# start of EXCERPTED RECORDS

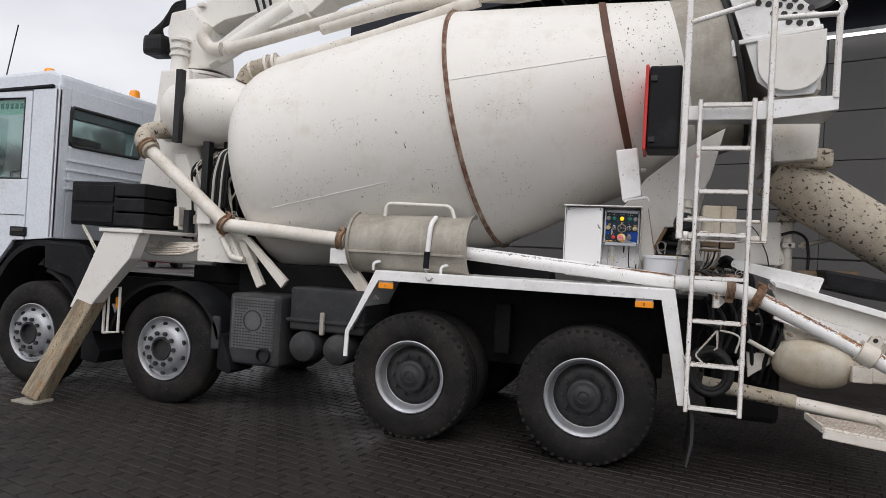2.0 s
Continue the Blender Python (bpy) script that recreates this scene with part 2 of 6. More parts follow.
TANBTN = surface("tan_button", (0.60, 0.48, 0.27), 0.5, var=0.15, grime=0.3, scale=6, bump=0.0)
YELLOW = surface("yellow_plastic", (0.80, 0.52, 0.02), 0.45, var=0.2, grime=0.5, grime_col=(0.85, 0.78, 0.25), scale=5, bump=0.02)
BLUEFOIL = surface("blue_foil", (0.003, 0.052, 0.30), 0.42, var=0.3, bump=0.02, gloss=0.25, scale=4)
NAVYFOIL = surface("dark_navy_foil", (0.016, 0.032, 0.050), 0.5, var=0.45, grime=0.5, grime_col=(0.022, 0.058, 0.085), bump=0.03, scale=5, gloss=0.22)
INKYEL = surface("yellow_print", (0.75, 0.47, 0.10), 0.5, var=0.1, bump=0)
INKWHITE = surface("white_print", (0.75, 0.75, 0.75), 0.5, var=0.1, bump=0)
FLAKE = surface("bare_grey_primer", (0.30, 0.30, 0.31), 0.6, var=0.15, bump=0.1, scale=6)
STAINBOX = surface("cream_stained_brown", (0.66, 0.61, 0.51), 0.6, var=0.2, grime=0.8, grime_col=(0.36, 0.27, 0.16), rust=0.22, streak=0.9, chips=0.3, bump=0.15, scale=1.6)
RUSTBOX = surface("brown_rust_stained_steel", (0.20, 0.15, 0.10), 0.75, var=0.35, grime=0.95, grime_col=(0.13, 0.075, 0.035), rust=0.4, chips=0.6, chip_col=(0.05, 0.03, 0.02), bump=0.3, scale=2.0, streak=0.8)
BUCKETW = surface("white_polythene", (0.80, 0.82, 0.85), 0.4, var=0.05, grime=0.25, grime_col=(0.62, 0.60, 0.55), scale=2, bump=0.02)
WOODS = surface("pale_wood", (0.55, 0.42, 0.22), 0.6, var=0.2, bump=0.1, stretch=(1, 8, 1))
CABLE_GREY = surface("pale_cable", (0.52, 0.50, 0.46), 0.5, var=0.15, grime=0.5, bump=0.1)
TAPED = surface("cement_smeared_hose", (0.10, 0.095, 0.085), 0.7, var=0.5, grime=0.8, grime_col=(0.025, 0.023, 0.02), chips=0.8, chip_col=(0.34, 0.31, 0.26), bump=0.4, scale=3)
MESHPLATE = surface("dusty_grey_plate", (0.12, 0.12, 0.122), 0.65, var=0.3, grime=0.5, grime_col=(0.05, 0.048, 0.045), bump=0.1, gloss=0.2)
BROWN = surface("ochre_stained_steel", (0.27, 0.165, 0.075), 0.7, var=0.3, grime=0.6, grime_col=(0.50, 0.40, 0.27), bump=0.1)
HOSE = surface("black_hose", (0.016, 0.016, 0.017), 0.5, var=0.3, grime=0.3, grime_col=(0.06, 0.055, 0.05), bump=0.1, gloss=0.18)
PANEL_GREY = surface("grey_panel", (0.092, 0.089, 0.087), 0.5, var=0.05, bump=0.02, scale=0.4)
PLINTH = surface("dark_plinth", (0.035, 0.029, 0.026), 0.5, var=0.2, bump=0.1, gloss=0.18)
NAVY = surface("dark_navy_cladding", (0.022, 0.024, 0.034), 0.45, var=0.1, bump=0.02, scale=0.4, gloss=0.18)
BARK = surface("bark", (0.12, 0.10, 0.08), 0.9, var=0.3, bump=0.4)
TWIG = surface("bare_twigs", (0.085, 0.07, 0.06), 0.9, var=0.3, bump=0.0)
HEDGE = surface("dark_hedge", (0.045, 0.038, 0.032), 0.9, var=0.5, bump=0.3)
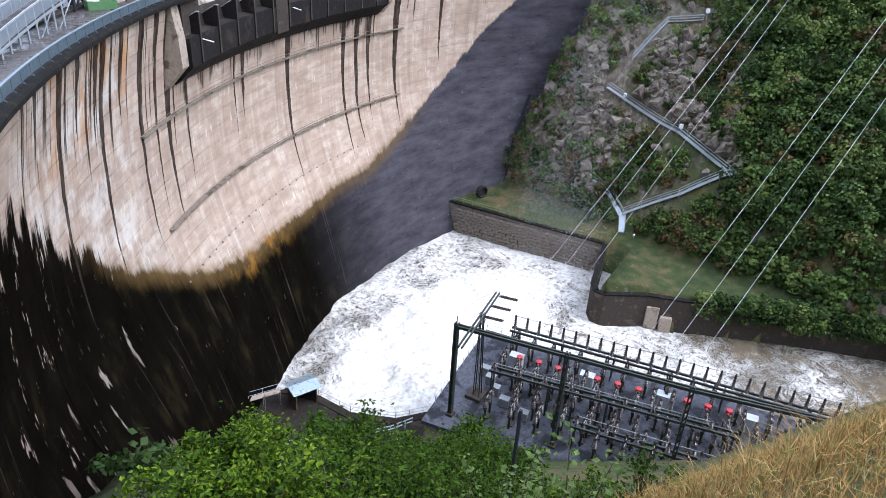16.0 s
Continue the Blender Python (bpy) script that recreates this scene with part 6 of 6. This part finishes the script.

# end of EXCERPTED RECORDS
# start of EXCERPTED RECORDS

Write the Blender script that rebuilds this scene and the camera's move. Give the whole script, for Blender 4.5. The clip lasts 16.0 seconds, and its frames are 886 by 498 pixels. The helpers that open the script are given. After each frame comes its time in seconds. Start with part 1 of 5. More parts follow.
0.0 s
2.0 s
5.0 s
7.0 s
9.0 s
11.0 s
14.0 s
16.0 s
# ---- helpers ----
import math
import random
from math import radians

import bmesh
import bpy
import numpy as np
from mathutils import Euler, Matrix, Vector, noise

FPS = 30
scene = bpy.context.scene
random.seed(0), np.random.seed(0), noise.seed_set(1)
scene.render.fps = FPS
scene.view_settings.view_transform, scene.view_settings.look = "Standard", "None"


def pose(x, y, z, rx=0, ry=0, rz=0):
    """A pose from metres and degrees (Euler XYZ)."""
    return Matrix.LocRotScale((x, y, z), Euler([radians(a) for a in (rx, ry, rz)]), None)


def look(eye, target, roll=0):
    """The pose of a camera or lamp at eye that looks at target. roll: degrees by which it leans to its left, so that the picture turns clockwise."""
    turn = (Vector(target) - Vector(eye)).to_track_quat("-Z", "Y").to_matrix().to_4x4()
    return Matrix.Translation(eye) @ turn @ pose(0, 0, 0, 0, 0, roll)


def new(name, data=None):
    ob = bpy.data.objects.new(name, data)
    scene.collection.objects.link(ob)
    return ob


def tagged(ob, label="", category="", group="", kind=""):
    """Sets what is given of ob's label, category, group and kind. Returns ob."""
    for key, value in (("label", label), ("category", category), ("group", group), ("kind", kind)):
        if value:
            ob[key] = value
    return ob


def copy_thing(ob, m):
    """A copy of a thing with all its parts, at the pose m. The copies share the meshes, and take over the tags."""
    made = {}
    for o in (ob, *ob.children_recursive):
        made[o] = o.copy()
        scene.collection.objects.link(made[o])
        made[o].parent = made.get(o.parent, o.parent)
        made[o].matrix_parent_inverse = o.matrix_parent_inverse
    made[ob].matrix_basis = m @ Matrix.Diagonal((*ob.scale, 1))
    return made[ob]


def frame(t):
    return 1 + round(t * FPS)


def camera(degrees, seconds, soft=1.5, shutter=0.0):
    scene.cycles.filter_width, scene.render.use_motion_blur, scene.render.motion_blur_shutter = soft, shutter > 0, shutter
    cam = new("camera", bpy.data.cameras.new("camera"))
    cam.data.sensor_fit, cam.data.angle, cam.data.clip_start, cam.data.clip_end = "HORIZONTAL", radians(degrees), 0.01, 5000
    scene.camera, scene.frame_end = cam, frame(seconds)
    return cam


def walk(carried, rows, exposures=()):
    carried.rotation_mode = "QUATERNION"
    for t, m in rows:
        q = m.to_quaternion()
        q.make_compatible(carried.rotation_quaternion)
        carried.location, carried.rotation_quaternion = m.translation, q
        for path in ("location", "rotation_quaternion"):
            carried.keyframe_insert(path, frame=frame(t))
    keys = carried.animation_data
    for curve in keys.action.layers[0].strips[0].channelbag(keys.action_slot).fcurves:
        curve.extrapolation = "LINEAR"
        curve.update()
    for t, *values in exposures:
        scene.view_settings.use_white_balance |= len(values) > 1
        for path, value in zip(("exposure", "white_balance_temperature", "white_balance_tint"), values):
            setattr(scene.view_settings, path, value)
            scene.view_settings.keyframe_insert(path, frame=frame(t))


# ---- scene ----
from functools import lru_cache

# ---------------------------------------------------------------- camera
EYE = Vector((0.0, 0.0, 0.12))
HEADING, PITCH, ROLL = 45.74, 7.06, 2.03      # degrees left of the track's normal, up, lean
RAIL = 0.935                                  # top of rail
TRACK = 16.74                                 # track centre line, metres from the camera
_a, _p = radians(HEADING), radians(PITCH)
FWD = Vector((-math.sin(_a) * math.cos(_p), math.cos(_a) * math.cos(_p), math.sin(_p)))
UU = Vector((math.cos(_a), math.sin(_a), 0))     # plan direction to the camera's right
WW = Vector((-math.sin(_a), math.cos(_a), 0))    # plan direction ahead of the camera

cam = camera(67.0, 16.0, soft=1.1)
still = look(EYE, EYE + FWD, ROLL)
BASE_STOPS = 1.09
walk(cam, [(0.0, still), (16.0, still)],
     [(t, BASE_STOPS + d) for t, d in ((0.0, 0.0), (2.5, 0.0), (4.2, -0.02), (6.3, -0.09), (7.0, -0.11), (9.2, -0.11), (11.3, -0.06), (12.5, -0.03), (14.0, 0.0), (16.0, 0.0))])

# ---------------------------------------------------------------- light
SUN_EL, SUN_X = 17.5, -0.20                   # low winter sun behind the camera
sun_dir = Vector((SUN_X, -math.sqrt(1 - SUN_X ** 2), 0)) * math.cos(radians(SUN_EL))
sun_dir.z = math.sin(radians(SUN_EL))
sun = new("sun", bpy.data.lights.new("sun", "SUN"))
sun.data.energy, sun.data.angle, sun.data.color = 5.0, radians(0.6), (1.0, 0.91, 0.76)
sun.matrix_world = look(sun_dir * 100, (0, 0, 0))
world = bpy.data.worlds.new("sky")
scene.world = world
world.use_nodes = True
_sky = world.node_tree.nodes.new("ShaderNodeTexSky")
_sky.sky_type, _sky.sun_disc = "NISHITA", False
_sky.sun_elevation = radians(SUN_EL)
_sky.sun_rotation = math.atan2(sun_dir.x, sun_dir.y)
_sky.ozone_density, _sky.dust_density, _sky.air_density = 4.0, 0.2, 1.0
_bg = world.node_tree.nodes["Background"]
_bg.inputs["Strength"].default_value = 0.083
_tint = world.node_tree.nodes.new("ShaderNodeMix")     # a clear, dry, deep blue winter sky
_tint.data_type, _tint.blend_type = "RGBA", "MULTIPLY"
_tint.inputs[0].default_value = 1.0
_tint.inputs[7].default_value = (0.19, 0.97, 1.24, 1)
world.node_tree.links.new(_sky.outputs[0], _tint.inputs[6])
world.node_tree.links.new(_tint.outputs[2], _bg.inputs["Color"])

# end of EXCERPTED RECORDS
# start of EXCERPTED RECORDS

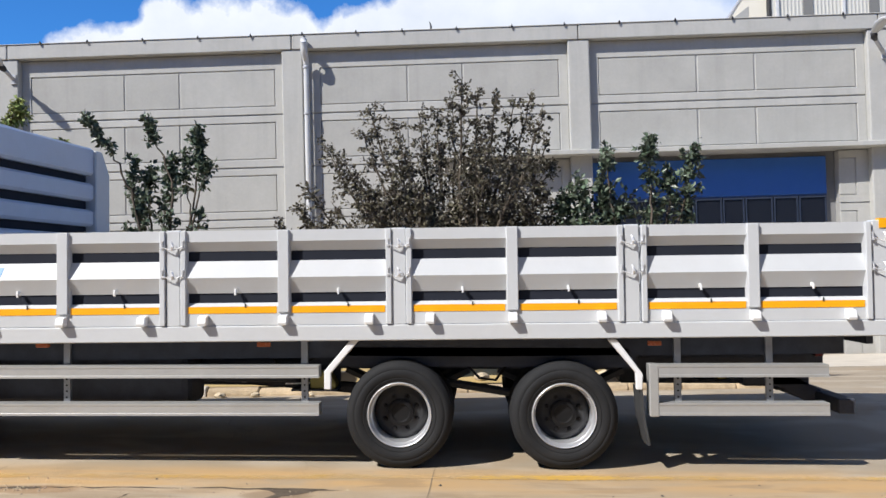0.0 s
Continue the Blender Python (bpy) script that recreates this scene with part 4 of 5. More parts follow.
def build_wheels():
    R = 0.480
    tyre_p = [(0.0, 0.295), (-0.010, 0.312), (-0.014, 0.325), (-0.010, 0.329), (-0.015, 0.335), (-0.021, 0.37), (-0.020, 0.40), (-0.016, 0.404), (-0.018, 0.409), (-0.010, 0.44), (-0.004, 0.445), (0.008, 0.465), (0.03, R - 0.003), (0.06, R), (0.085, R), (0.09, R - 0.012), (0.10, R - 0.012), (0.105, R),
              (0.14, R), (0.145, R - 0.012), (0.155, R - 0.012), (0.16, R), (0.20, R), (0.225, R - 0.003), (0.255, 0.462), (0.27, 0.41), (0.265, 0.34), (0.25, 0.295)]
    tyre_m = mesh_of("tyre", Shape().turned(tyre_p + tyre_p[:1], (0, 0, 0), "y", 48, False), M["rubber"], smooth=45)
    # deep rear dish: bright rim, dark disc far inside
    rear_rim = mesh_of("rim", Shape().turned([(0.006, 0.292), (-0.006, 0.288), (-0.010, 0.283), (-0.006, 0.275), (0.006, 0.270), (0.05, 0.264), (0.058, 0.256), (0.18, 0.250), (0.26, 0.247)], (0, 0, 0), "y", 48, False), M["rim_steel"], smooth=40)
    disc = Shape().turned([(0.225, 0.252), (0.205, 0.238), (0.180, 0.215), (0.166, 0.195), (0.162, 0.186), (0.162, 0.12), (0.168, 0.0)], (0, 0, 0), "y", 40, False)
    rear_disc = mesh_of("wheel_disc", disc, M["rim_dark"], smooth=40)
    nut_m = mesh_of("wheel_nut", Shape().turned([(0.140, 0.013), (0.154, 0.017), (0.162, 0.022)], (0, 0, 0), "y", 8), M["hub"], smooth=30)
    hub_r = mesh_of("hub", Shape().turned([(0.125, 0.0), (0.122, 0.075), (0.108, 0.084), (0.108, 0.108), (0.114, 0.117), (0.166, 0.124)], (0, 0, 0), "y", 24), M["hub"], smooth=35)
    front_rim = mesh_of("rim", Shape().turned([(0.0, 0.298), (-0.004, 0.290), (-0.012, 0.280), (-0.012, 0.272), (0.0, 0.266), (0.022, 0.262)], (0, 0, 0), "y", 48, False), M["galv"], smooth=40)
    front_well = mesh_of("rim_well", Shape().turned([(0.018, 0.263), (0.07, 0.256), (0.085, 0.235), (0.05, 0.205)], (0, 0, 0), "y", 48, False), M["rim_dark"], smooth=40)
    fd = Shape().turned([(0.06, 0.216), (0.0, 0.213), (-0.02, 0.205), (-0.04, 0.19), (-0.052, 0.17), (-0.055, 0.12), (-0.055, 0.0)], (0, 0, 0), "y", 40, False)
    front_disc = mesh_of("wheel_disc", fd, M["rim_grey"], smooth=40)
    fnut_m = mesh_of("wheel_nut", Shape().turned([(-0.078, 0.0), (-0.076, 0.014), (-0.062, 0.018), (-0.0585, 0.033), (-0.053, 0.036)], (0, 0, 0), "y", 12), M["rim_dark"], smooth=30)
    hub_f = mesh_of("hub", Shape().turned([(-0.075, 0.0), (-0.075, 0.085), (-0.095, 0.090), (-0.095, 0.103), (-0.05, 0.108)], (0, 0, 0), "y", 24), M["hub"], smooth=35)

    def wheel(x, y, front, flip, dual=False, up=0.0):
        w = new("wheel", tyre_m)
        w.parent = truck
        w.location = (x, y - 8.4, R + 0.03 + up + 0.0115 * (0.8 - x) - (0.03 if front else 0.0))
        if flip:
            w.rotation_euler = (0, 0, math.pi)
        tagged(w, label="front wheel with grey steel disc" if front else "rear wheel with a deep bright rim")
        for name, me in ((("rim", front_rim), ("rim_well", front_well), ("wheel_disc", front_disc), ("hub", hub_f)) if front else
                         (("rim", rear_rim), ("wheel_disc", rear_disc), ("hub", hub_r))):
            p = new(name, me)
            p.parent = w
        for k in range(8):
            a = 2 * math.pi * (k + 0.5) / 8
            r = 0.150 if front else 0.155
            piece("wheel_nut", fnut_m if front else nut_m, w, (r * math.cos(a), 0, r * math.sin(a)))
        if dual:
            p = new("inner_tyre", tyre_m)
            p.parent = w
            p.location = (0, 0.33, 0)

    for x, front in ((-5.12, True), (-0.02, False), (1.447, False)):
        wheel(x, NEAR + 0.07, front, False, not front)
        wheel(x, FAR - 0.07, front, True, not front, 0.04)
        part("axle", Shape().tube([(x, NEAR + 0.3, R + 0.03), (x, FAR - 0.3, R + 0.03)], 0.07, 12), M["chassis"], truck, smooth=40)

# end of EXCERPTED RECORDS

§ **THE TASK**
Pull out all lines from the entries above in which the word "Python" appears.

§ **WORKED ANSWER**
Continue the Blender Python (bpy) script that recreates this scene with part 2 of 6. More parts follow.
Continue the Blender Python (bpy) script that recreates this scene with part 6 of 6. This part finishes the script.
Continue the Blender Python (bpy) script that recreates this scene with part 4 of 5. More parts follow.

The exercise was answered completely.